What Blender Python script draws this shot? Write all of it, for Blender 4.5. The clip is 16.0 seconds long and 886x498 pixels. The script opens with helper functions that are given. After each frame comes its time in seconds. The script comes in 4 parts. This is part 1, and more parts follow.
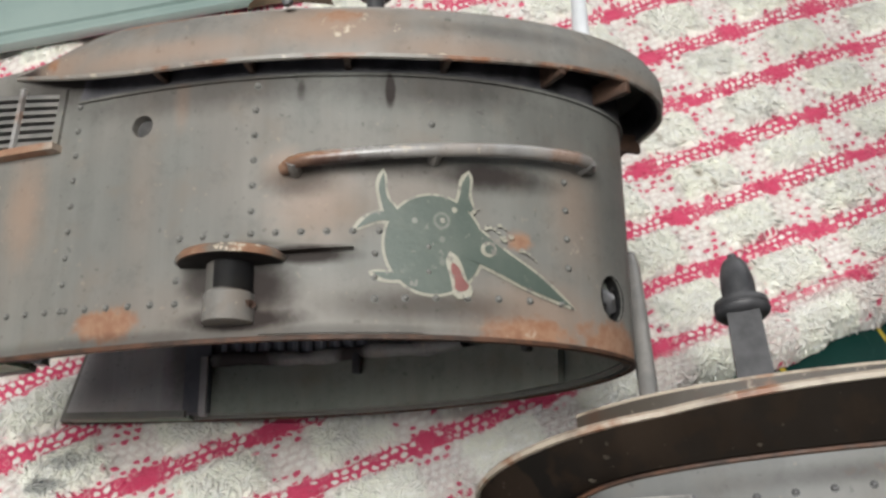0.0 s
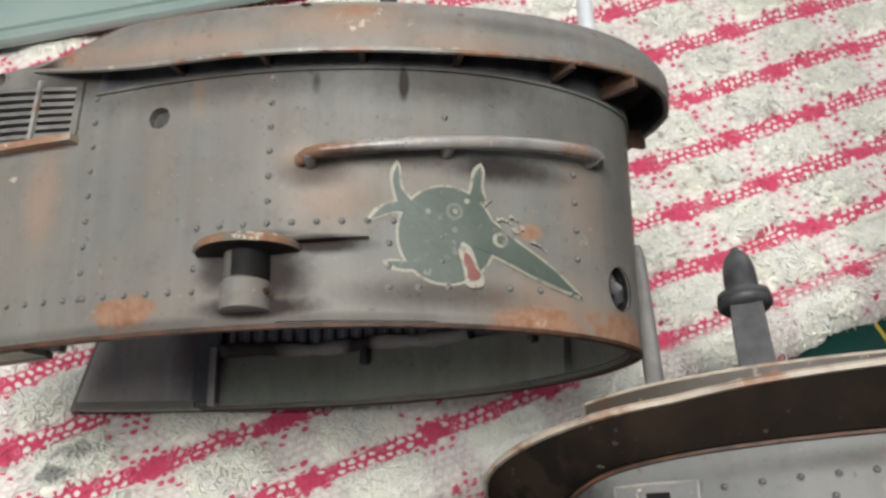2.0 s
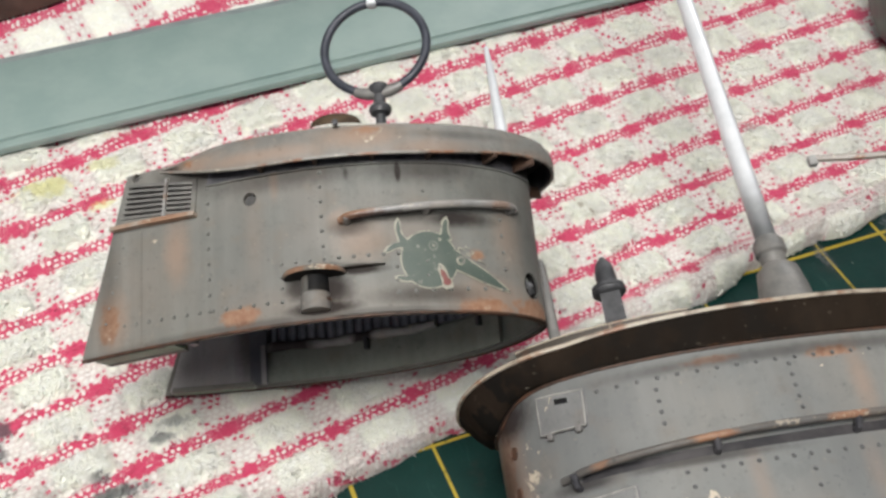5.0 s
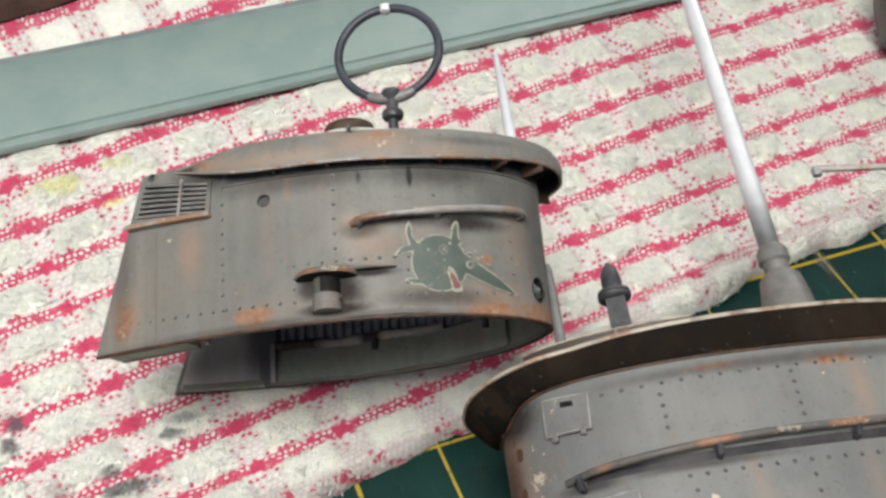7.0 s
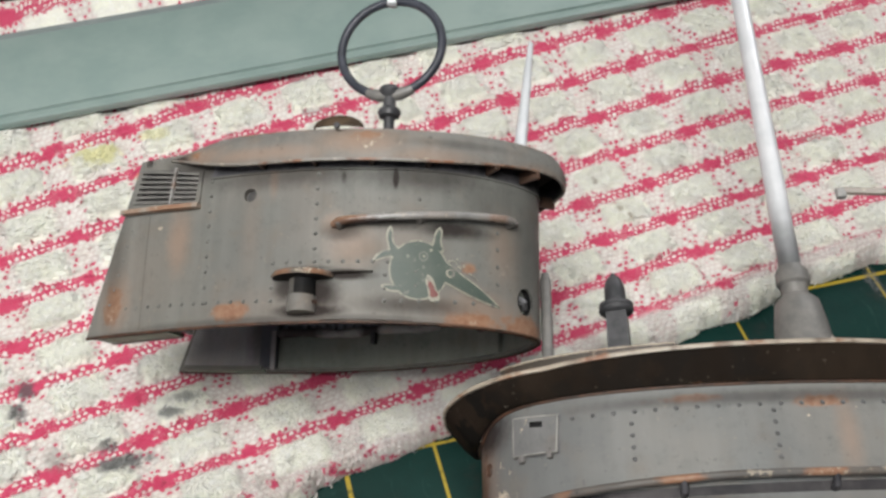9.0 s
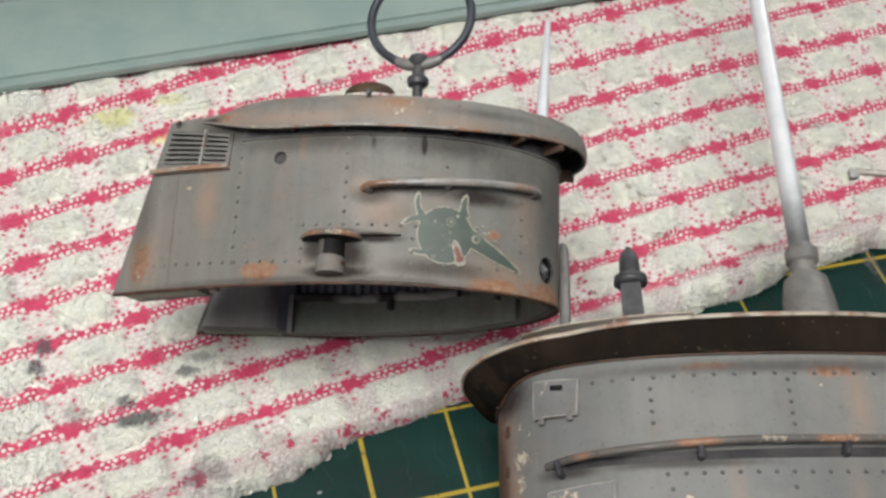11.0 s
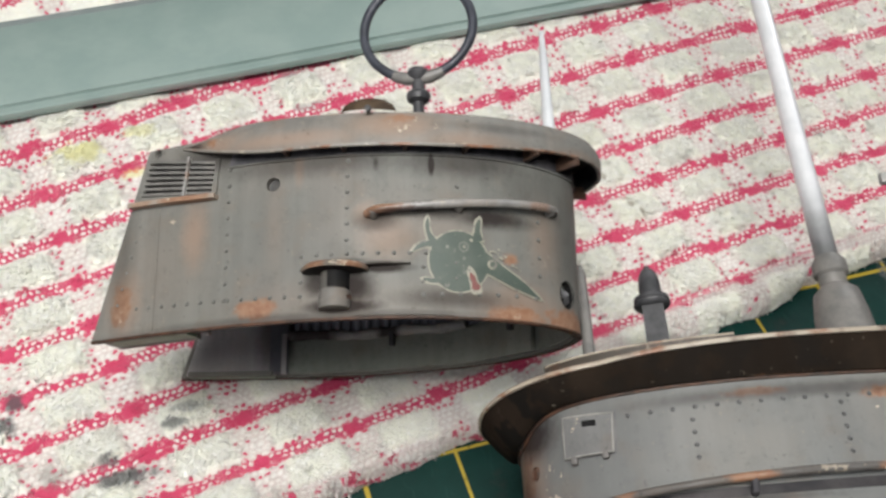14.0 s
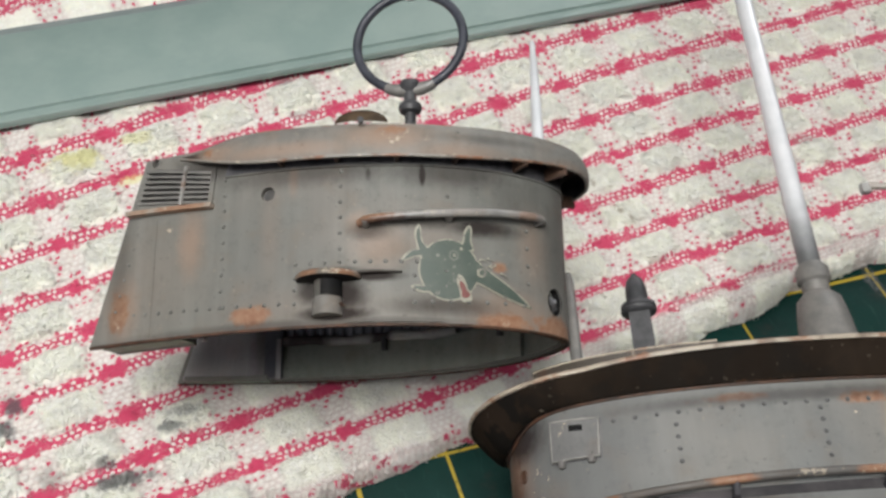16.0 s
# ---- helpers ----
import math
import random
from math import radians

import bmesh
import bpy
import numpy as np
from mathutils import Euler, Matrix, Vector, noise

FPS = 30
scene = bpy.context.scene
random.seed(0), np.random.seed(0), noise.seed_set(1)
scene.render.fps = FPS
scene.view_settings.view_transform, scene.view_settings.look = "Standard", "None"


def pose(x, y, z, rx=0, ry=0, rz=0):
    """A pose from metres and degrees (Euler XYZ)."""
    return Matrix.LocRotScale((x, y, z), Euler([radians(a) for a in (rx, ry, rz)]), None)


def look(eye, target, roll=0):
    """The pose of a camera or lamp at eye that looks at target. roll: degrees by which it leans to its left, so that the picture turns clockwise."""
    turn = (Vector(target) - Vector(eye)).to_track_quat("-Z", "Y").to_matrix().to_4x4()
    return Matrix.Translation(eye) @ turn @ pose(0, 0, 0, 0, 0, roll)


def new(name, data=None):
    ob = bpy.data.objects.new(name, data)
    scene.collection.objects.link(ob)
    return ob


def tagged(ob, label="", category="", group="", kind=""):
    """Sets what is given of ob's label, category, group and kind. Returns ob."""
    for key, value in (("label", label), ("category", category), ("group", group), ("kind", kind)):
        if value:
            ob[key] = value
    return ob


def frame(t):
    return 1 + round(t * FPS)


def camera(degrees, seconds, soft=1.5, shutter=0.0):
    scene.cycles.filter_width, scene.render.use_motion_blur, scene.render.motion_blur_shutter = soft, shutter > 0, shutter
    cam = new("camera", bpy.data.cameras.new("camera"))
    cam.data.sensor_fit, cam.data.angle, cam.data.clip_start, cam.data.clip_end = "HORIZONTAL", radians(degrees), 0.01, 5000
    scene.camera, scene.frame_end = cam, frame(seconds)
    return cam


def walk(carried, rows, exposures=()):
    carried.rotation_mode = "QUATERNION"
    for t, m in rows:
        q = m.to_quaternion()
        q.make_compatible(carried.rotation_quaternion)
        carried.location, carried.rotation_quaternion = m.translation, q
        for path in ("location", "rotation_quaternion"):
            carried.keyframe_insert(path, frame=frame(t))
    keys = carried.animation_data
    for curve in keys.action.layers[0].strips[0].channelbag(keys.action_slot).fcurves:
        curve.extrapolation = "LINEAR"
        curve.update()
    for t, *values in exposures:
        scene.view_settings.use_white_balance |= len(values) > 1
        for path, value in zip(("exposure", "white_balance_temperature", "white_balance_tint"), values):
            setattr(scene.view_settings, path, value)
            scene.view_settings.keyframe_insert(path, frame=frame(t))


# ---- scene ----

- [Written instruction]: In the material above, how many lines hold the word "noise"? Say only the number.

- [Output]: 2